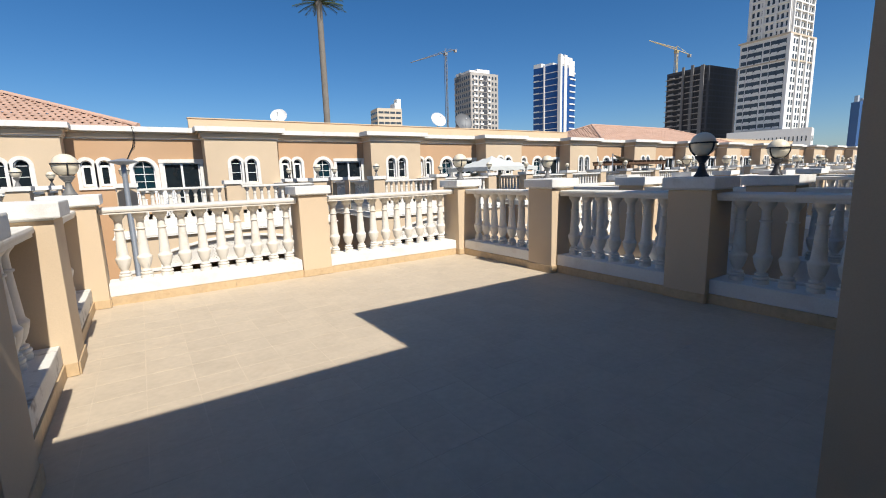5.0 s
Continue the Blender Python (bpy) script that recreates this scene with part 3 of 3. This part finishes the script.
# a grey glass tower still wrapped in hoists and netting on one face
root, w, dp, h = tower(-67.6, -63.8, 11.6, 420, TOWERGREY, TOWERPANE, 34, 9, "tall grey glass tower under construction with exposed floors", turn=-63.7, win=(.8, .6))
tagged(part("slab_edge", stack([(-w * .5, w * .38)], -dp * .535, -dp * .49, h, 34, .3), TOWERBEIGE, root, "bare slab edges"), kind="stuff")
part("hoist_track", boxes(((-w * .26, -w * .06), (-dp * .60, -dp * .54), (0, h + 3)), ((w * .02, w * .12), (-dp * .58, -dp * .54), (0, h - 2))), RUST, root, "red hoist track")
part("scaffold_net", boxes(((w * .26, w * .48), (-dp * .575, -dp * .54), (0, h - 9)), ((-w * .52, -w * .42), (-dp * .56, -dp * .5), (0, h - 8))), NETGREEN, root, "grey-green scaffold netting")
part("glass_strip", boxes(((w * .49, w * .525), (-dp * .42, dp * .06), (0, h + 2)), ((w * .35, w * .54), (-dp * .46, -dp * .40), (h - 14, h + 4)), ((w * .4, w * .55), (dp * .05, dp * .12), (h - 12, h + 3))), SILVERGLASS, root, "pale reflective curtain wall")
tagged(part("balcony_front", side_stack([(dp * .14, dp * .30)], w * .49, w * .545, h - 12, 32, .5), TOWERWHITE, root, "white balcony fronts"), kind="stuff")
tagged(part("mullion", side_stack([(-dp * .42, dp * .06)], w * .51, w * .528, h, 11, .05), TOWERGREY, root), kind="stuff")
crane(-67.3, 405, 12.9, -66.7, 18.5, RUST, "red tower crane climbing beside a tower", .12)
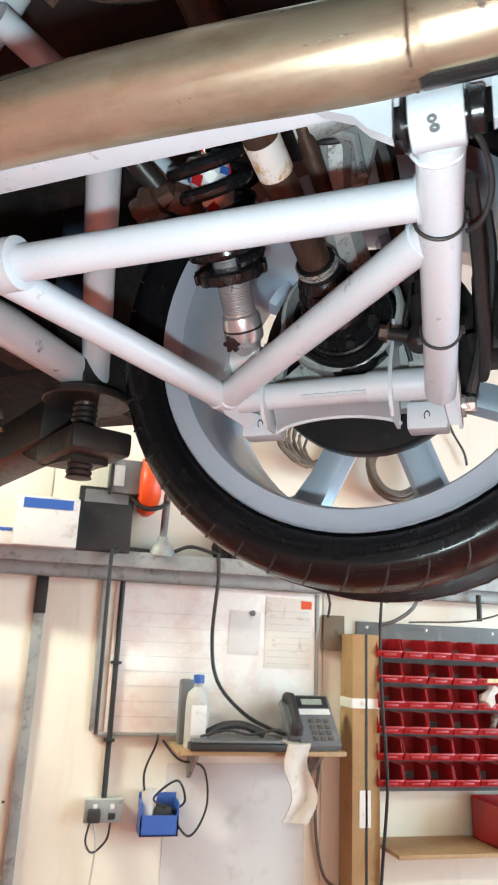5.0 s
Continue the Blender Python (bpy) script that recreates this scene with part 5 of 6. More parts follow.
# ---- two-post lift ----
LIFT_A = radians(-31.0)
lc = CAR @ Vector((0.02, 1.43, 0))
LIFT = Matrix.Translation((lc.x, lc.y, 0)) @ Matrix.Rotation(LIFT_A, 4, "Z")
lift = empty("car_lift", LIFT, "orange-red two-post car lift with black arms, raised", "car lift")
strip = part("cable_cover", box(-1.30, 1.30, -0.09, 0.02, 0.0, 0.022, 0.006), REDKICK, lift, "red-painted raised cable cover on the floor")
for s in (1, -1):
    col = part("column", flip(box(1.386, 1.660, -0.115, -0.105, 0.012, 2.9, 0.003), s), LIFTRED, lift, "orange-red enamelled lift column")
    part("column_side", flip(box(1.650, 1.660, -0.105, 0.075, 0.012, 2.9), s), LIFTRED, col)
    part("column_back", flip(box(1.375, 1.660, 0.075, 0.085, 0.012, 2.9, 0.003), s), LIFTRED, col)
    part("column_flange", flip(box(1.372, 1.386, -0.113, -0.070, 0.012, 2.9, 0.002), s), LIFTDARK, col)
    part("column_flange", flip(box(1.362, 1.374, 0.045, 0.083, 0.012, 2.9, 0.002), s), LIFTDARK, col)
    part("slot_liner", flip(box(1.40, 1.41, -0.10, 0.074, 0.012, 2.9), s), UNDERBLACK, col)
    part("slide_channel", flip(box(1.374, 1.40, -0.060, 0.040, 0.012, 2.9, 0.003), s), BLACK, col)
    part("hose", flip(tube([(1.378, -0.116, 0.10), (1.378, -0.116, 1.02)], 0.008, 8), s), BLACK, col)
    part("base_plate", flip(box(1.30, 1.72, -0.18, 0.22, 0.0, 0.014, 0.003), s), REDKICK, col)
    part("gusset", flip(prism([(0, 0), (0.10, 0), (0, 0.16)], -0.005, 0.005, Matrix.Translation((1.655, -0.10, 0.014)) @ pose(0, 0, 0, 90, 0, 0)), s), LIFTRED, col)
    for x, y in ((1.69, -0.15), (1.69, 0.19)):
        part("anchor_bolt", flip(bolt((x, y, 0.014), (x, y, 0.030), 0.009), s), BLACKSTEEL, col)
    car_ = part("carriage", flip(box(1.33, 1.40, -0.08, 0.06, 1.71, 1.98, 0.01), s), BLACKSTEEL, lift, "greasy black lift carriage")
    inv = LIFT.inverted() @ CAR
    rp, fp = inv @ Vector((0.592 if s > 0 else -0.592, 0.354, 0)), inv @ Vector((0.56 if s > 0 else -0.56, 1.95, 0))
    for px, py, y0, zt in ((rp.x, rp.y, -0.04, 1.806), (fp.x, fp.y, 0.05, 1.826)):
        p0, p1 = Vector((s * 1.30, y0, zt)), Vector((px, py, zt))
        dvec = (p1 - p0).normalized()
        L = (p1 - p0).length
        am = Matrix.Translation(p0) @ Matrix.Rotation(math.atan2(dvec.y, dvec.x), 4, "Z")
        arm = part("arm", box(-0.04, L * 0.62, -0.042, 0.042, -0.034, 0.034, 0.006, am), BLACKSTEEL, lift, "black steel swing arm")
        part("arm_extension", box(L * 0.55, L - 0.06, -0.034, 0.034, -0.028, 0.028, 0.005, am), BLACKSTEEL, arm)
        zb = 1.768 - zt if y0 < 0 else -0.014
        part("pad_block", box(-0.056, 0.064, -0.038, 0.038, zb - 0.024, zb + 0.006, 0.006, Matrix.Translation(p1) @ Matrix.Rotation(math.atan2(dvec.y, dvec.x), 4, "Z")), BLACKSTEEL, arm, "greasy steel socket block")
        part("pad_bracket", prism([(-0.15, -0.030), (-0.06, zb - 0.024), (0.030, zb - 0.032), (0.030, zb - 0.022), (-0.04, zb + 0.004), (-0.15, 0.028)], -0.024, 0.024, Matrix.Translation(p1) @ Matrix.Rotation(math.atan2(dvec.y, dvec.x), 4, "Z") @ pose(0, 0, 0, 90, 0, 0)), BLACKSTEEL, arm, "angled casting at the arm's end")
        th = lathe([(0, zb - 0.048)] + [q for i in range(13) for q in ((0.0165, zb - 0.046 + i * 0.0074), (0.0142, zb - 0.0425 + i * 0.0074))] + [(0.0165, zb + 0.053), (0, zb + 0.053)], Matrix.Translation(p1), 20)
        part("pad_screw", th, BLACKSTEEL, arm, "threaded pad screw")
        part("pad", lathe([(0, zb + 0.050), (0.053, zb + 0.050), (0.055, zb + 0.052), (0.055, zb + 0.058), (0.053, zb + 0.060), (0.044, zb + 0.060), (0.042, zb + 0.066), (0, zb + 0.066)], Matrix.Translation(p1), 36), BLACKSTEEL, arm, "flat round lift pad")
        part("arm_pin", lathe([(0, -0.046), (0.020, -0.046), (0.020, 0.036), (0.034, 0.038), (0.034, 0.070), (0.030, 0.074), (0.030, 0.082), (0, 0.082)], Matrix.Translation(p0), 24), BLACKSTEEL, arm, "black pivot pin with a wide cap")

# ---- along the boarded wall ----
def socket_box(y, z, name="wall_socket", label="grey metal double wall socket", conduit_top=1.77):
    s = empty(name, pose(XW - 0.004, y, z), label, "socket")
    part("back_box", box(-0.040, 0.0, -0.075, 0.075, -0.043, 0.043, 0.004), LIGHTGREY, s)
    part("face_plate", box(-0.046, -0.040, -0.073, 0.073, -0.041, 0.041, 0.003), GALV, s)
    for dy in (-0.033, 0.033):
        part("switch", box(-0.051, -0.046, dy - 0.008, dy + 0.008, 0.008, 0.026, 0.002), WHITEPLAST, s)
        part("outlet", box(-0.0475, -0.046, dy - 0.014, dy + 0.014, -0.030, -0.006, 0.0005), INK, s)
    if conduit_top:
        part("conduit", rod((-0.016, 0.0, 0.043), (-0.016, 0.0, conduit_top - z), 0.011, 12), BLACK, s, "black conduit")
        for k in (0.25, 0.55):
            part("saddle", box(-0.03, -0.002, -0.022, 0.022, k, k + 0.012, 0.002), BLACK, s)
    return s


socket_box(4.885, 0.88)
single("conduit_stub", rod((XW - 0.012, 4.63, 1.61), (XW - 0.012, 4.63, 1.74), 0.009, 10), BLACK, "short black conduit stub under the ledge", "conduit")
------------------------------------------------
- [Task prompt]: Every line of the records that includes the word "scene" should be gathered.

- [Solution]:
Continue the Blender Python (bpy) script that recreates this scene with part 3 of 3. This part finishes the script.
Continue the Blender Python (bpy) script that recreates this scene with part 5 of 6. More parts follow.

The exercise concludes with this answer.